ママは私のほうを見ながら嬉しそうにうなずくのを見て、このホームステイは成功だったと感じた。

 

この日の昼食はスリヤンガの実家で、彼の母親の料理をいただく。

うなるほど美味しい。

特にアンブルティヤル(魚の煮付け)が絶品だった。

燻製のような香りと酸味、黒コショウの辛味が一体となっている。

初めて食べる味だったが、ライスと混ぜると抜群の相性で食べ始めたら止まらなくなる。

同じように見える家庭料理でも、各家庭で微妙に味付けが異なることを実感できた。

これを知れたのも大きな収穫だった。

この食事の機会も、スリヤンガが気を効かせてくれてセットしたのだろう。

 

 

ラリット宅に戻り、ホームステイ最後の晩。

夕食は私がチキンカレーを作り、ラリット一家に振る舞うことになっていた。

私が市場で鶏肉を調達して、ママに下処理を頼んだ。

ママはいつも通り、スリランカの味付けでカレーを作る。

そして私はママの横で、別のカレーを作り始める。

私には秘密兵器があった。

日本から持ち込んだカレー粉「ハウスこくまろ」である。

なぜ「こくまろ」なのか?

成田空港に行く前に寄ったコンビニでは、こくまろしか売っていなかったのだ!

「ママ、日本とスリランカのカレーの食べ比べをしましょう」

 

昔、私がTVで良く見ていた「ウルルン滞在記」

日本人タレントが海外で一週間ほどホストファミリーたちにお世話になり、異文化コミュニケーションを楽しむ、という当時の人気番組だ。
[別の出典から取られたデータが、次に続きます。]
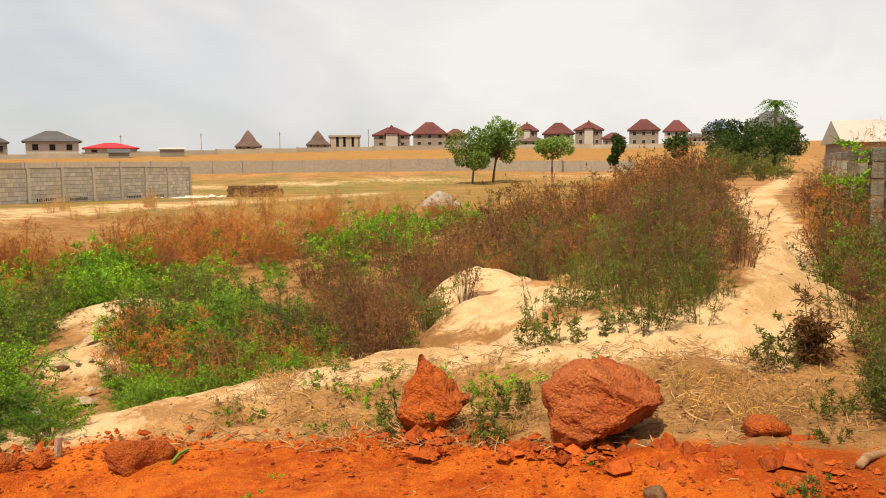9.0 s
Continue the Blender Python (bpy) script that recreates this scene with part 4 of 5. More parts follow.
def tree_parts(h, crown_w, crown_h, seed, leaf_mat_key, leaf=0.34, count=2600, lean=0.0, forks=6):
    rng = np.random.RandomState(seed)
    r = random.Random(seed)
    wood = Soup()
    crown_h = min(crown_h * 1.2, h * 0.85)
    base_h = h - crown_h * 1.05
    top = Vector((lean, 0, base_h + crown_h * 0.45))
    tr = max(0.05 * h ** 0.9 * 0.5, 0.07)
    wood.tube([(0, 0, -0.4), (lean * 0.3, 0.05, base_h * 0.5), (lean * 0.7, -0.04, base_h), top], [tr, tr * 0.8, tr * 0.65, tr * 0.25], 8)
    cents = []
    for i in range(forks):
        a = i * 2.4 + r.uniform(-0.4, 0.4)
        rad = crown_w / 2 * r.uniform(0.4, 1.0)
        z = base_h + crown_h * r.uniform(0.06, 0.9)
        e = Vector((lean + rad * math.cos(a), rad * math.sin(a), z))
        s = Vector((lean * 0.7, 0, base_h + crown_h * r.uniform(-0.05, 0.2)))
        m = (s + e) / 2 + Vector((0, 0, crown_h * 0.05))
        wood.tube([s, m, e], [tr * 0.5, tr * 0.32, tr * 0.1], 6)
        cents += [e, (m + e) / 2]
    cents += [top + Vector((0, 0, crown_h * 0.35)), top]
    q = []
    per = count // len(cents)
    for c in cents:
        k = rng.normal(0, 1, (per, 3))
        k /= np.linalg.norm(k, axis=1, keepdims=True)
        rad = crown_w * r.uniform(0.13, 0.30) * (rng.uniform(0.35, 1.0, per) ** 0.5)[:, None]
        p = np.array(c) + k * rad * np.array([1, 1, min(crown_h / crown_w, 1.1)])
        q.append(leaf_quads(rng, p, k + np.array([0, 0, -0.2]), leaf, leaf * 0.6))
    return wood.mesh("trunk", M["bark"], True), quads_mesh("crown", np.concatenate(q), M[leaf_mat_key])


def tree(x, y, z_top, w, crown_h, seed, mat, label, leaf=0.29, count=6500, lean=0.0, forks=7, g=None):
    g = ground_z(x, y) if g is None else g
    root = thing("tree", label, "tree", pose(x, y, g, 0, 0, facing(x, y)), "field trees")
    t, c = tree_parts(z_top - g, w, crown_h, seed, mat, leaf, count, lean, forks)
    part("trunk", t, root)
    part("crown", c, root)


tree(12.9, 106.1, 8.2, 4.2, 4.8, 33, "tree_leaf", "tall uneven dark green tree leaning over the wall", lean=0.8, forks=8)
tree(53.4, 162.0, 10.6, 8.4, 6.4, 2, "tree_leaf", "broad round green tree behind the gate", leaf=0.44, count=8400, forks=8)
tree(63.6, 134.4, 7.0, 5.0, 4.0, 3, "tree_leaf", "round dark green tree, one of a pair", count=6400)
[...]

お世話になった日本人は滞在最終日の夜に何かお返しをする、という演出があった。

日本食を作って、ホストファミリーに食べてもらうパターンが多かったような気がする。

コレの真似を私は一回やってみたかった。

 

調理が終わり、お互いのカレーを味見した。

ママのチキンカレーは相変わらず美味しい。

「あれ?」

ママは珍しく、私のカレーを本格的に食べ始めた。

本来であれば、先に夫、次に子供たち、一番最後に食事をするのがママのはずなのだ。

私がママが食事をするところを一度も見たことがなかったので、「いつ食べているの?」と聞いたら彼女が教えてくれたのである。

 

この日本カレーは本当に美味しいと感じてくれたようである。

「子供たちが全部食べてしまうから、その前に少し食べておきたいのよね」

タイミングよく帰宅したラリットも実食に参加。

「めちゃくちゃ美味いな、コレ」と言っている。

2人とも手で日本のカレーを食べている光景は、見ていて不思議な気分だった。

 

「ねえ、この日本のカレー用のスパイスは、どこで手に入るのかしら?」

ママが興味深々に私に尋ねる。

「うーーーん。日本ではどこでも買えるのですが、スリランカでは・・・ちょっとわかりません」

「そう・・・」残念そうな表情のママ。

 

日本式カレーがスリランカの人たちに受け入れてもらえたようで嬉しかった。

だが、私は玉ねぎと鶏肉を炒めた後に、水を入れてカレールゥを放り込んだだけである。

これが料理と言えるのか?

ちょっと申し訳ない気分も・・・正直ある。